*WRITTEN TASK*: Output the lines that follow exactly as they are.
[Start]
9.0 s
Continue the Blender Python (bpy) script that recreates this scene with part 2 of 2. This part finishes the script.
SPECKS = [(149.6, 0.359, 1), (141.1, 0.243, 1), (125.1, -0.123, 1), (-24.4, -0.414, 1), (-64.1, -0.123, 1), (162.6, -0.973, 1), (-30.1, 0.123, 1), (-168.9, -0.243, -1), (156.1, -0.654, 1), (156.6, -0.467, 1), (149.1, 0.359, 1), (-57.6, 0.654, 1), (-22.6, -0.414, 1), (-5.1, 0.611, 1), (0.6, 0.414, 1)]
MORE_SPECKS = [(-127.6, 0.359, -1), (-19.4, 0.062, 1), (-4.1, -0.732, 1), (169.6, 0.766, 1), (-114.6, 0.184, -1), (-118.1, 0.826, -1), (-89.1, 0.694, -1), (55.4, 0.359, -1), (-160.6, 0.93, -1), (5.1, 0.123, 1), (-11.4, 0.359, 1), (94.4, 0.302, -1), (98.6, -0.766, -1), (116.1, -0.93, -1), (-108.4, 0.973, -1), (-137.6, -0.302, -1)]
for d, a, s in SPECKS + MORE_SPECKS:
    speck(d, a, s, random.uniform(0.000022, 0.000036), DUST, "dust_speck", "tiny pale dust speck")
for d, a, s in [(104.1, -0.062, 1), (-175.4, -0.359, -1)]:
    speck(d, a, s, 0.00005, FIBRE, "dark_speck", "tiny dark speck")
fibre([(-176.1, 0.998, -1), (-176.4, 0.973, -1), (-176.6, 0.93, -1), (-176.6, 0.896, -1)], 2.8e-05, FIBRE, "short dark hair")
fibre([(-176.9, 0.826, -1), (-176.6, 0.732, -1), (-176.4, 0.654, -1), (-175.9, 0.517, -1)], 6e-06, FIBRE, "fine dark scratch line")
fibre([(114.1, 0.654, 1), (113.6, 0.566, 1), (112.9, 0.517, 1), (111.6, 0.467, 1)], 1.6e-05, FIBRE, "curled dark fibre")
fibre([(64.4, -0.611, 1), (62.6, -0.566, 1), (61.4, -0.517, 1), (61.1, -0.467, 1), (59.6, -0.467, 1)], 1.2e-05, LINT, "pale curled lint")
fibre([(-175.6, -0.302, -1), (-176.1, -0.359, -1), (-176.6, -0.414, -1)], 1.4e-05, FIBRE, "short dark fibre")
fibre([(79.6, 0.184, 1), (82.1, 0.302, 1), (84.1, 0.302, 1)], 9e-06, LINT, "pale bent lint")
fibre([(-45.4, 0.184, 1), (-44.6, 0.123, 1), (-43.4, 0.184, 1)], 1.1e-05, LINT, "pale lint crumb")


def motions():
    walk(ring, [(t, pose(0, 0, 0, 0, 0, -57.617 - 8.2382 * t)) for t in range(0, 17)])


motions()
[End]
*SOLUTION TO THIS PROBLEM*:
9.0 s
Continue the Blender Python (bpy) script that recreates this scene with part 2 of 2. This part finishes the script.
SPECKS = [(149.6, 0.359, 1), (141.1, 0.243, 1), (125.1, -0.123, 1), (-24.4, -0.414, 1), (-64.1, -0.123, 1), (162.6, -0.973, 1), (-30.1, 0.123, 1), (-168.9, -0.243, -1), (156.1, -0.654, 1), (156.6, -0.467, 1), (149.1, 0.359, 1), (-57.6, 0.654, 1), (-22.6, -0.414, 1), (-5.1, 0.611, 1), (0.6, 0.414, 1)]
MORE_SPECKS = [(-127.6, 0.359, -1), (-19.4, 0.062, 1), (-4.1, -0.732, 1), (169.6, 0.766, 1), (-114.6, 0.184, -1), (-118.1, 0.826, -1), (-89.1, 0.694, -1), (55.4, 0.359, -1), (-160.6, 0.93, -1), (5.1, 0.123, 1), (-11.4, 0.359, 1), (94.4, 0.302, -1), (98.6, -0.766, -1), (116.1, -0.93, -1), (-108.4, 0.973, -1), (-137.6, -0.302, -1)]
for d, a, s in SPECKS + MORE_SPECKS:
    speck(d, a, s, random.uniform(0.000022, 0.000036), DUST, "dust_speck", "tiny pale dust speck")
for d, a, s in [(104.1, -0.062, 1), (-175.4, -0.359, -1)]:
    speck(d, a, s, 0.00005, FIBRE, "dark_speck", "tiny dark speck")
fibre([(-176.1, 0.998, -1), (-176.4, 0.973, -1), (-176.6, 0.93, -1), (-176.6, 0.896, -1)], 2.8e-05, FIBRE, "short dark hair")
fibre([(-176.9, 0.826, -1), (-176.6, 0.732, -1), (-176.4, 0.654, -1), (-175.9, 0.517, -1)], 6e-06, FIBRE, "fine dark scratch line")
fibre([(114.1, 0.654, 1), (113.6, 0.566, 1), (112.9, 0.517, 1), (111.6, 0.467, 1)], 1.6e-05, FIBRE, "curled dark fibre")
fibre([(64.4, -0.611, 1), (62.6, -0.566, 1), (61.4, -0.517, 1), (61.1, -0.467, 1), (59.6, -0.467, 1)], 1.2e-05, LINT, "pale curled lint")
fibre([(-175.6, -0.302, -1), (-176.1, -0.359, -1), (-176.6, -0.414, -1)], 1.4e-05, FIBRE, "short dark fibre")
fibre([(79.6, 0.184, 1), (82.1, 0.302, 1), (84.1, 0.302, 1)], 9e-06, LINT, "pale bent lint")
fibre([(-45.4, 0.184, 1), (-44.6, 0.123, 1), (-43.4, 0.184, 1)], 1.1e-05, LINT, "pale lint crumb")


def motions():
    walk(ring, [(t, pose(0, 0, 0, 0, 0, -57.617 - 8.2382 * t)) for t in range(0, 17)])


motions()